The Roar of the Night

It’s assuredly late August. I just successfully escorted several crickets out of the house.

With such altruism I assure another evening, another year next of late summer night song.

Over the summer, weeding, pruning, I watch them grow, as I uncover their shade from brutal July sun. Like a farmer, a gardener knows these cycles from working the earth. The symbiotic rhythm of life.  These welcome signs confirm again that a cycle will not be broken. Nature is bigger, greater than any one person, any specie.

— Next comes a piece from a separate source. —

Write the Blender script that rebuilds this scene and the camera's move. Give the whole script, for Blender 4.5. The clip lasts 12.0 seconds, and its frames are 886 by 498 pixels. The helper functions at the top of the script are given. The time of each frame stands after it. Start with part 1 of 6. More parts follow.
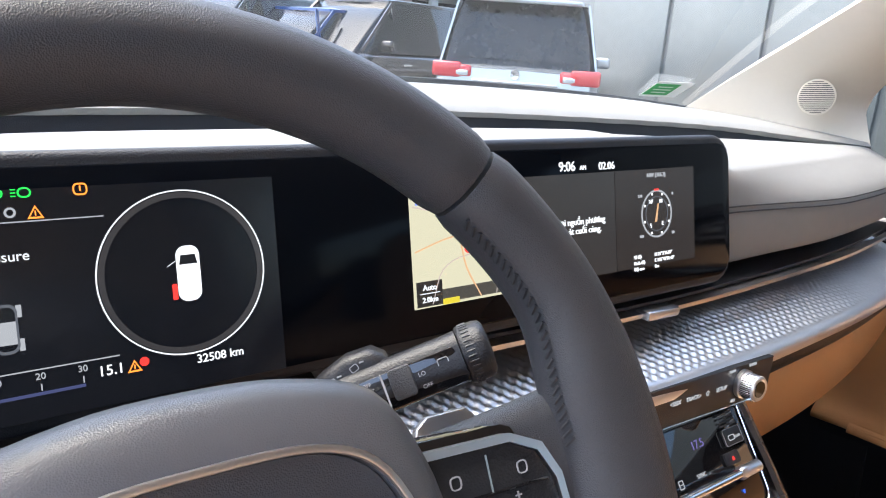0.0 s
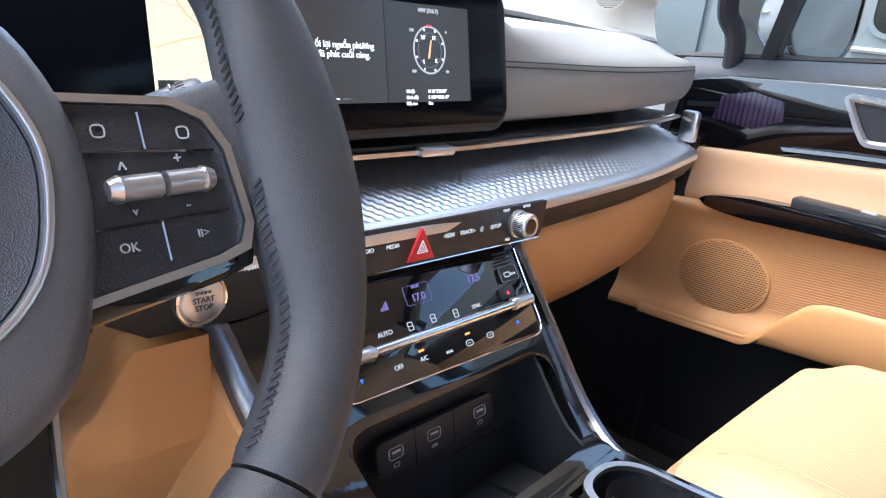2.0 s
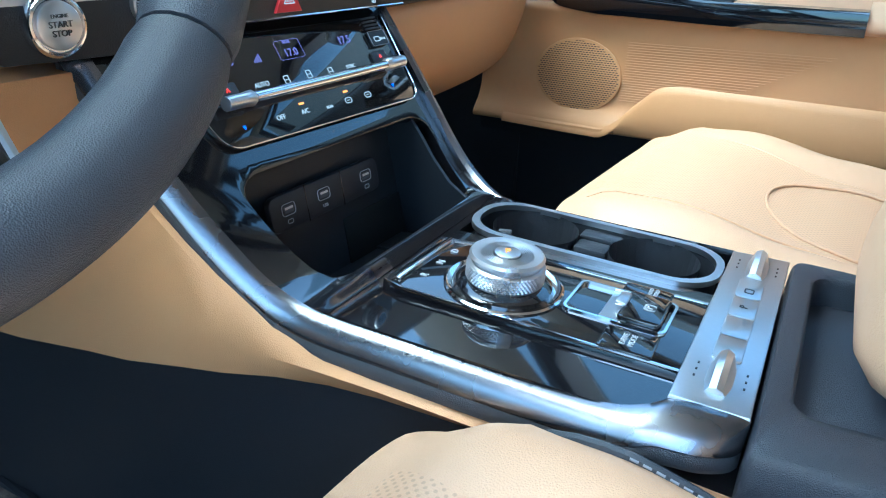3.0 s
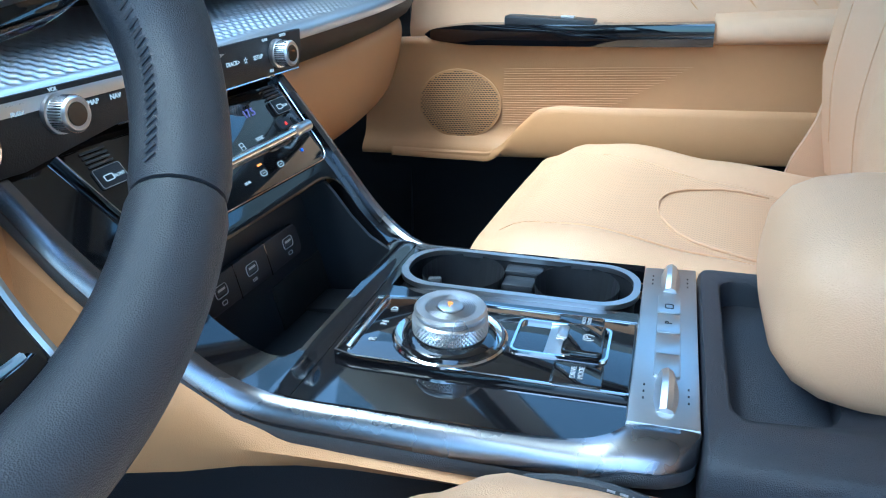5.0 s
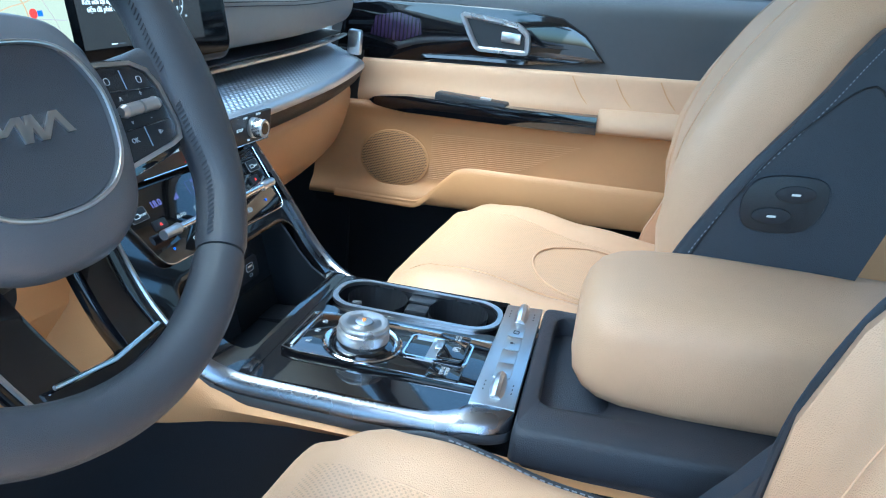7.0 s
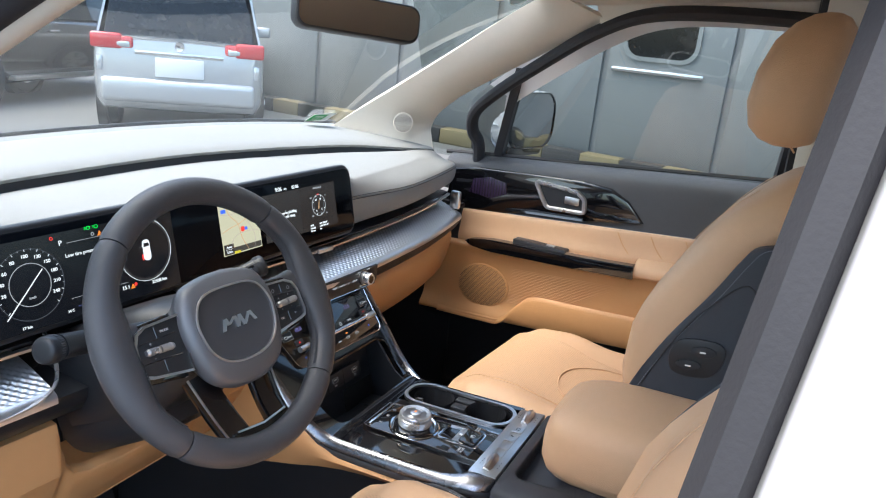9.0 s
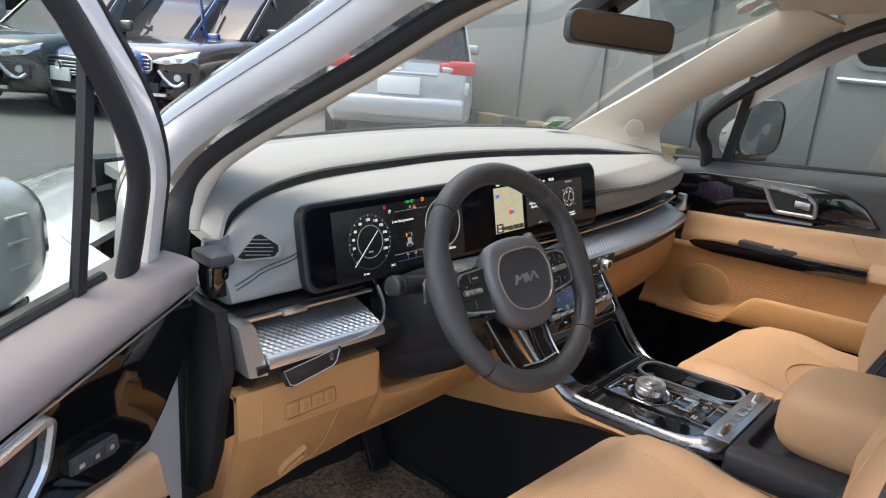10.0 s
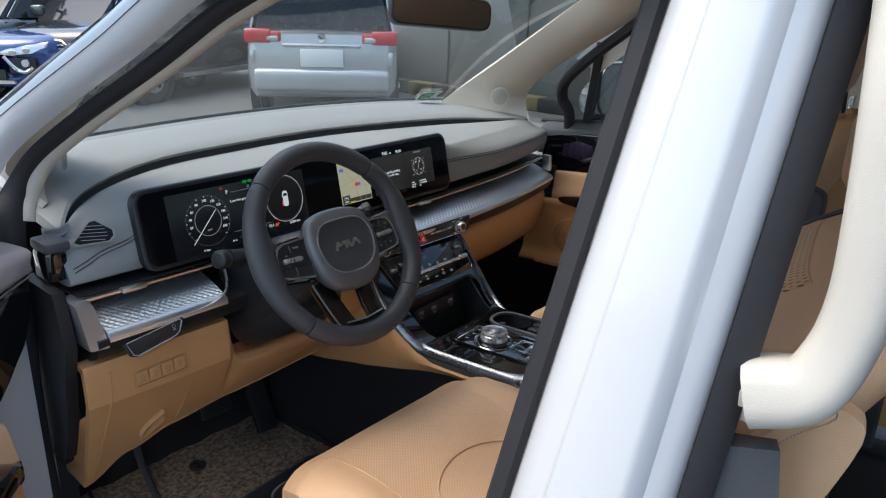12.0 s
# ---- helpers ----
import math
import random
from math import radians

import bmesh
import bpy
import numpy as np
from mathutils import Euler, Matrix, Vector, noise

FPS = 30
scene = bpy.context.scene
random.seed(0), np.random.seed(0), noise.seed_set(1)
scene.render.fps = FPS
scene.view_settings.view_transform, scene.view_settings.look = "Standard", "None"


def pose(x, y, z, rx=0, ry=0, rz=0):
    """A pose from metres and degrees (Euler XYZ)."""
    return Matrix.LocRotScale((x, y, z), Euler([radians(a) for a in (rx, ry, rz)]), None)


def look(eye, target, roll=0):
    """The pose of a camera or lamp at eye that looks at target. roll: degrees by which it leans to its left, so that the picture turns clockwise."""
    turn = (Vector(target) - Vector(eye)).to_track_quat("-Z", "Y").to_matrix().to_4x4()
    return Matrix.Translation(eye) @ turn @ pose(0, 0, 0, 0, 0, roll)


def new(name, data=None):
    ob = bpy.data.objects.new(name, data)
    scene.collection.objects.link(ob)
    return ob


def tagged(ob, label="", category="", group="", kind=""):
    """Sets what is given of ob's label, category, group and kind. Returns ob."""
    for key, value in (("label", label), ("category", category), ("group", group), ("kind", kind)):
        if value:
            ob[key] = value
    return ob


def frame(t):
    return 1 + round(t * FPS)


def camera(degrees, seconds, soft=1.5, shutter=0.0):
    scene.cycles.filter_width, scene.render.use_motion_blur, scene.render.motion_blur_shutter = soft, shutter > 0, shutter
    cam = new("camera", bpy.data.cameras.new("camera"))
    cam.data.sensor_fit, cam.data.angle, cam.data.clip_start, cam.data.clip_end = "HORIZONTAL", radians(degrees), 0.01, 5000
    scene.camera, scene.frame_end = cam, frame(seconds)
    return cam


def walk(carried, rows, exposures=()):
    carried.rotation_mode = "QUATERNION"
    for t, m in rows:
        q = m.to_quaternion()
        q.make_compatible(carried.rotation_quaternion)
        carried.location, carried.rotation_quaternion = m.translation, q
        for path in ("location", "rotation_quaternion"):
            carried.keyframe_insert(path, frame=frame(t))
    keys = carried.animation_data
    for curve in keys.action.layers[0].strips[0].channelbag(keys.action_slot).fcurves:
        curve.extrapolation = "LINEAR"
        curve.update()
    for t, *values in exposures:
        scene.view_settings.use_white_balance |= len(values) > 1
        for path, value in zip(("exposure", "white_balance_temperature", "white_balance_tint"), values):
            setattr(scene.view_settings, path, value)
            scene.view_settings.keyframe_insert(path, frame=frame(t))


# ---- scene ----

It also reminded me of a lovely editorial I read a decade or more ago in the New York Times. It comes to mind every late August. I’d like to share it here:

In 1899, Dr. Robert Thaxter Edes, a Harvard graduate and Civil War veteran, noted that “the tree cricket does not say much in the daytime.” Dr. Edes was trying to calibrate the change in the pitch of a tree cricket’s note as the temperature changes. F.H. Hall, writing in 1912, was more specific. The song is “a clear mellow whistle resembling the words treat, treat, treat, pitched about in C, two octaves above middle C, on a warm evening rising to D.” One species sings a half pitch higher and another “about F# on an average summer evening.”

The ensemble of those songs is what I hear these late summer nights. It is uproarious, a universal stridulation, as Dr. Edes might put it.  Unlike the first insect songs of summer, which come from the pasture grasses, the chorus of the tree crickets rises all around me, from bushes and from high in the maples and hickories. It sounds as though they are letting their songs fall from space.

It is, of course, not a true song, but the rasping together of wings held straight up from the body. For all I know, they could be playing tiny panpipes. The darkness seems to exult with song, and I find myself fearing the day when the sun will go down upon silence.

This chorus sounds like the end of a season, and yet it sounds like the start of one, too. It fills the night like a marsh full of spring peepers, whose ringing peep is said to be at E and F, four octaves above middle C. Nature may not intend this symmetry, but I can’t help liking it.

It’s encouraging to think that all this night song now will result in tree-cricket eggs that wait through the winter before hatching – the source of next summer’s singing.  Encouraging, too, to know that only undisturbed tree crickets sing. All is well as long as the night keeps roaring.